Charles Newman, TUPE expert at Beachcroft LLP, said: “This case will come as a welcome relief for private sector employers who take on outsourced contracts. They will not be bound by future pay increases negotiated after a TUPE transfer by the former public sector employer rather than them.
“TUPE is a particularly complex area for employers, and the EAT decision in this case had highlighted just how some TUPE decisions can lead to unfortunate results in practice from a commercial point of view. The EAT decision had decided that if a private sector employer inherited a workforce under TUPE that had had the benefit of trade union negotiated pay rises under a national collective agreement, the new employer could still be bound in the future by future negotiations between the old employer and the trade unions – even though the new employer would not be a party to those negotiations, and would have no input into them whatsoever.”
Contingency fees ceiling to be raised
The Damages Based Agreements Regulations 2010 have now been finalised and come into force on 6th April 2010 reported Daniel Barnett’s employment law newsletter. The cap on contingency fees, provisionally set at 25% when the consultation paper went out in December, has been raised to 35%.
Contingency fees are based on a percentage of money recovered and are not to be confused with conditional fees commonly known as ‘no-win, no-fee’, where the representative charges a base-fee plus an uplift if they win the case.

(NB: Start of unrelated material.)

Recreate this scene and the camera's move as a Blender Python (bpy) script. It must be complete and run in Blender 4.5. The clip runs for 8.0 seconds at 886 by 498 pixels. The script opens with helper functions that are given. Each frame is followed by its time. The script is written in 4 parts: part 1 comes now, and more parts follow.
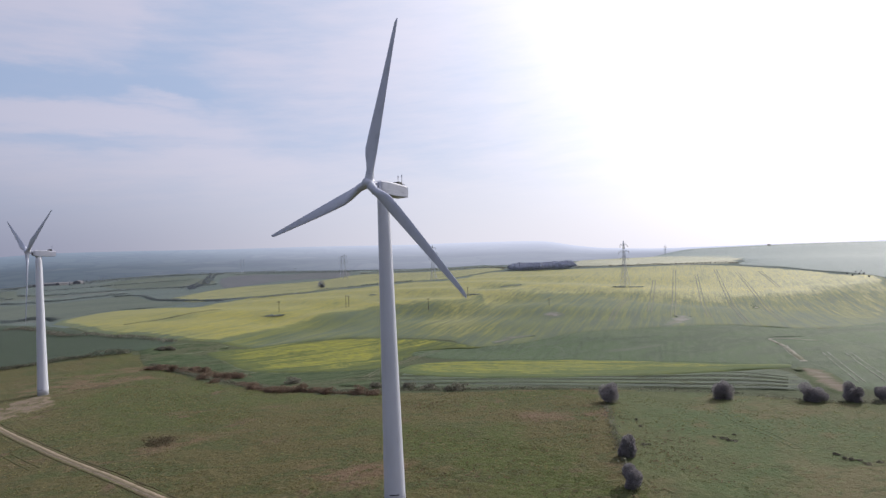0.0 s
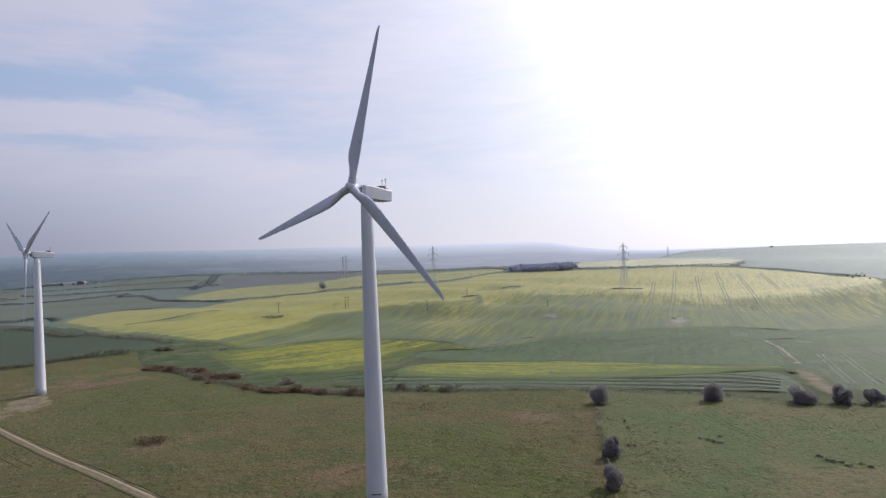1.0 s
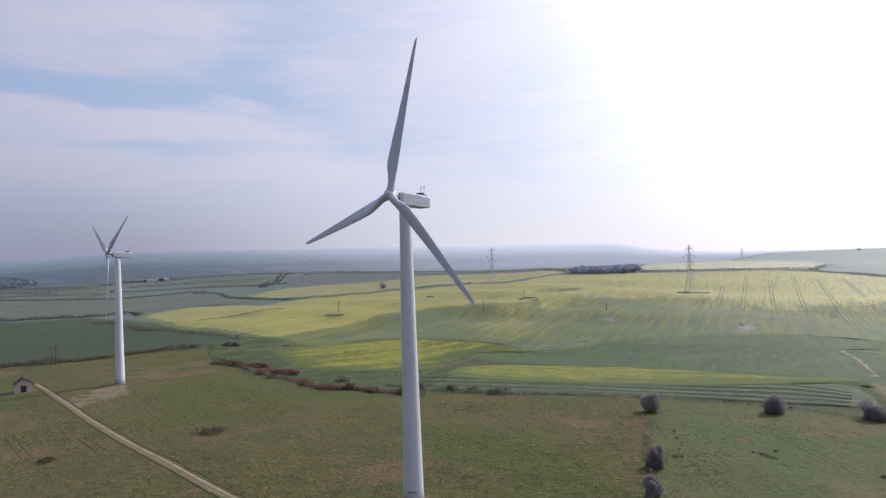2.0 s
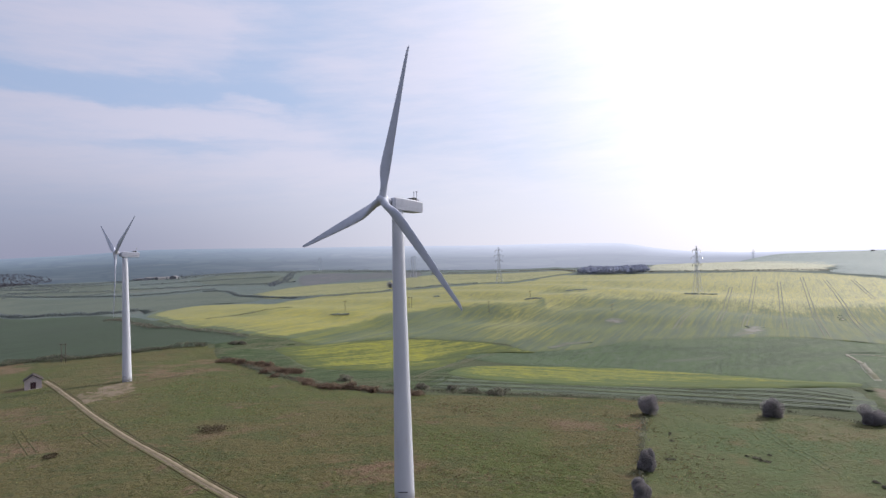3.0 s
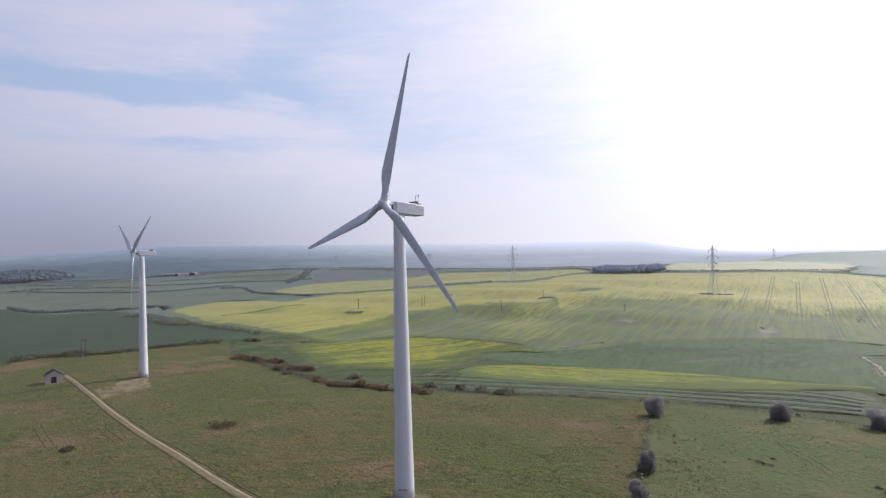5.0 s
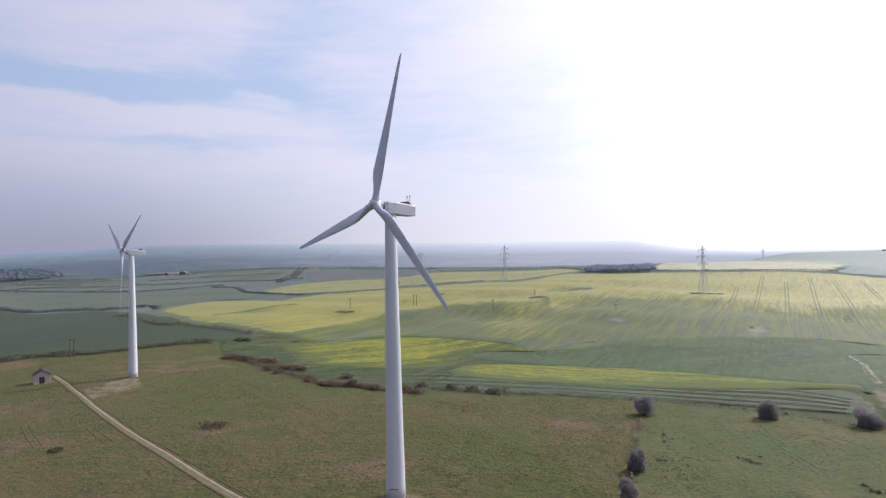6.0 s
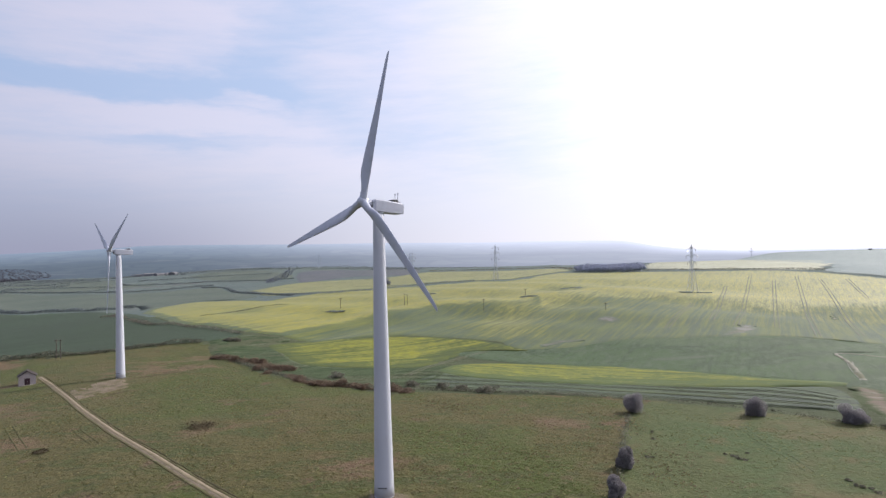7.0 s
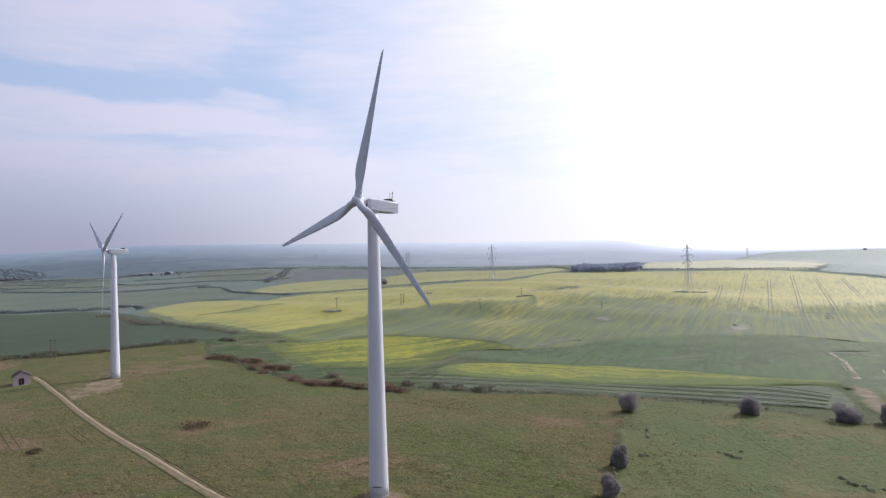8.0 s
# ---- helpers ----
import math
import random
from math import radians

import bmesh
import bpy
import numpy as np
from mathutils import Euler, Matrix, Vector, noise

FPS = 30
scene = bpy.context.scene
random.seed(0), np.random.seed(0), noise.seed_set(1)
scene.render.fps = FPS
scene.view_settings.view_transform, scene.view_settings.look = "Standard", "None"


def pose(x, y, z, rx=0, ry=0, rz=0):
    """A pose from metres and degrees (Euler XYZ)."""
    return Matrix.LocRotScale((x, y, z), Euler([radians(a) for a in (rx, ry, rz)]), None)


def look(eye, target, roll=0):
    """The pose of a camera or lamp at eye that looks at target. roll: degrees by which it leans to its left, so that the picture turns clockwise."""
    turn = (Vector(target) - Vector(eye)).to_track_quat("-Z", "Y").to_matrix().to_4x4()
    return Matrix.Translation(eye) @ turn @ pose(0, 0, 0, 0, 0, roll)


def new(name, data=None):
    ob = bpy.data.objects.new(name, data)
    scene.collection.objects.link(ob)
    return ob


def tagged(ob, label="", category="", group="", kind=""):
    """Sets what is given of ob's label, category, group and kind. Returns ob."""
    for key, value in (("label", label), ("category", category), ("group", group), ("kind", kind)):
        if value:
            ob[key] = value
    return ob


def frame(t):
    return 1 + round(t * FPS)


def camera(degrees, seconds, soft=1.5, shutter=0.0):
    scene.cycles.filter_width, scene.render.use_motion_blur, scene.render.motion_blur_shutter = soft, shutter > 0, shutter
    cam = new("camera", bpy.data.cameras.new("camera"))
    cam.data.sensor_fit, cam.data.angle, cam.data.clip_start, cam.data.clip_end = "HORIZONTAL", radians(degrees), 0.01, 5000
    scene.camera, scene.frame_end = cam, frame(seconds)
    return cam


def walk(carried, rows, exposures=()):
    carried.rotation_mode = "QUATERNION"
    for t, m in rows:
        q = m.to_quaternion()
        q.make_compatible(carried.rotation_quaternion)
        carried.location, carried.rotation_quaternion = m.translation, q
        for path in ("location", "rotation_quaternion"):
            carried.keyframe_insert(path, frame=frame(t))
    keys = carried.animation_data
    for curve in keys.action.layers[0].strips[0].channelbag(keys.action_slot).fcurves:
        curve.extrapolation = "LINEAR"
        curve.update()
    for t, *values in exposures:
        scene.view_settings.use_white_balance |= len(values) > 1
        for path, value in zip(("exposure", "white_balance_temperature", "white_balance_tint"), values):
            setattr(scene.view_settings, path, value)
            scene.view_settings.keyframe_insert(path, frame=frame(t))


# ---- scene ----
cam = camera(77.0, 8.0, soft=1.4)
PATH = [
    (0, (-2.446, 12.37, 37.883), (-2.462, 14.3698, 37.905), -2.3),
    (0.5, (-0.566, 11.636, 37.907), (-0.587, 13.6357, 37.931), -2.3),
    (1, (0.876, 11.121, 38.078), (0.848, 13.1206, 38.104), -2.2),
    (1.1, (1.226, 10.975, 38.14), (1.1781, 12.974, 38.1668), -2.18),
    (1.2, (1.576, 10.829, 38.202), (1.5066, 12.8272, 38.2296), -2.16),
    (1.3, (1.927, 10.682, 38.263), (1.8372, 12.6802, 38.2924), -2.14),
    (1.4, (2.277, 10.536, 38.325), (2.1651, 12.5329, 38.3552), -2.12),
    (1.5, (2.627, 10.39, 38.387), (2.49, 12.3851, 38.418), -2.1),
    (1.6, (3.124, 10.229, 38.457), (2.9573, 12.2216, 38.489), -2.04),
    (1.7, (3.621, 10.068, 38.527), (3.4271, 12.0579, 38.56), -1.98),
    (1.8, (4.117, 9.906, 38.598), (3.9001, 11.8943, 38.631), -1.92),
    (1.9, (4.614, 9.745, 38.668), (4.3753, 11.7306, 38.702), -1.86),
    (2, (5.111, 9.584, 38.738), (4.861, 11.568, 38.773), -1.8),
    (2.1, (5.428, 9.473, 38.814), (5.1741, 11.4562, 38.8491), -1.77),
    (2.2, (5.744, 9.361, 38.891), (5.487, 11.3444, 38.9251), -1.75),
    (3.3, (9.228, 8.137, 39.73), (8.9383, 10.1154, 39.7619), -1.45),
    (3.5, (9.861, 7.914, 39.883), (9.572, 9.8928, 39.914), -1.4),
    (4, (10.795, 7.669, 40.165), (10.506, 9.6478, 40.193), -1.4),
    (4.2, (10.913, 7.564, 40.182), (10.6096, 9.5409, 40.2098), -1.36),
    (4.5, (11.089, 7.407, 40.208), (10.767, 9.3807, 40.235), -1.3),
    (4.7, (11.121, 7.368, 40.239), (10.7875, 9.3398, 40.2658), -1.29),
    (5.15, (11.2, 7.26, 40.33), (10.8561, 9.2302, 40.3545), -1.26),
    (5.8, (11.296, 7.153, 40.413), (10.9732, 9.1267, 40.4352), -1.21),
    (6, (11.328, 7.114, 40.444), (11.013, 9.0889, 40.466), -1.2),
    (6.5, (11.609, 7.172, 40.231), (11.3119, 9.1497, 40.253), -1.3),
    (7, (11.818, 7.252, 40.118), (11.5339, 9.2316, 40.139), -1.3),
    (7.5, (12.065, 7.274, 40.245), (11.7879, 9.2546, 40.263), -1.3),
    (8, (12.197, 7.25, 39.983), (11.924, 9.2312, 40.003), -1.3),
]
walk(cam, [(t, look(eye, target, roll)) for t, eye, target, roll in PATH],
     [(0.0, 0.0), (1.0, 0.02), (2.0, 0.08), (3.5, 0.18), (4.5, 0.19), (6.0, 0.26), (8.0, 0.30)])

# ---------------------------------------------------------------- light
SUN_BEARING, SUN_HEIGHT = 47.0, 33.0
SUN = Vector((math.sin(radians(SUN_BEARING)) * math.cos(radians(SUN_HEIGHT)),
              math.cos(radians(SUN_BEARING)) * math.cos(radians(SUN_HEIGHT)),
              math.sin(radians(SUN_HEIGHT))))
sun = new("sun", bpy.data.lights.new("sun", "SUN"))
sun.data.energy, sun.data.angle, sun.data.color = 3.1, radians(0.8), (1.0, 0.95, 0.89)
sun.matrix_world = look(SUN * 400, (0, 0, 0))


def link(nt, a, b):
    nt.links.new(a, b)


def math_node(nt, op, a, b=None, clamp=False):
    n = nt.nodes.new("ShaderNodeMath")
    n.operation, n.use_clamp = op, clamp
    for k, v in enumerate((a, b)):
        if v is None:
            continue
        if isinstance(v, (int, float)):
            n.inputs[k].default_value = v
        else:
            link(nt, v, n.inputs[k])
    return n.outputs[0]


def mix_node(nt, fac, a, b, blend="MIX"):
    n = nt.nodes.new("ShaderNodeMix")
    n.data_type, n.blend_type = "RGBA", blend
    for k, v in ((0, fac), (6, a), (7, b)):
        if isinstance(v, (int, float)):
            n.inputs[k].default_value = v
        elif isinstance(v, tuple):
            n.inputs[k].default_value = (*v, 1)
        else:
            link(nt, v, n.inputs[k])
    return n.outputs[2]


def span(nt, v, lo, hi, a=0.0, b=1.0):
    n = nt.nodes.new("ShaderNodeMapRange")
    n.interpolation_type = "SMOOTHSTEP"
    link(nt, v, n.inputs[0])
    for k, q in enumerate((lo, hi, a, b)):
        n.inputs[k + 1].default_value = q
    return n.outputs[0]


def noise_node(nt, vec, scale, detail=4.0, rough=0.55, stretch=(1, 1, 1), turn=0.0, shift=0.0):
    mp = nt.nodes.new("ShaderNodeMapping")
    mp.vector_type = "TEXTURE"
    mp.inputs["Scale"].default_value = [1 / v for v in stretch]
    mp.inputs["Rotation"].default_value = (0, 0, radians(turn))
    mp.inputs["Location"].default_value = (shift, shift * 0.7, shift * 0.3)
    link(nt, vec, mp.inputs["Vector"])
    n = nt.nodes.new("ShaderNodeTexNoise")
    n.inputs["Scale"].default_value, n.inputs["Detail"].default_value = scale, detail
    n.inputs["Roughness"].default_value = rough
    link(nt, mp.outputs[0], n.inputs["Vector"])
    return n.outputs[0]


ONE = (1, 1, 1)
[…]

Stir-fryer stirs it up in Evesham
A stir-fryer’s claim for compensation for alleged unfair dismissal failed at the Birmingham employment tribunal last week – and cast doubts over what constitutes a rude one-fingered gesture. Mohammed Barham lost his compensation claim for unfair dismissal at Birmingham Employment Tribunal against Kanes Foods Ltd. He alleged there was a conspiracy against him. But manager Michael Sutton denied the conspiracy allegation and said Barham had been dismissed for misconduct following several incidents. These included allegedly refusing to clear debris from the floor after Barham claimed it was not his job. He was also accused of being aggressive. He was alleged to have dropped a crate and was later accused of making a one finger sign to a manager which the management regarded as rude. After he was given a final warning about his behaviour, he was eventually dismissed. Barham denied he made a finger sign and said he used his thumb to indicate to the manager that everything was fine. Well that’s one for the video referee I would say.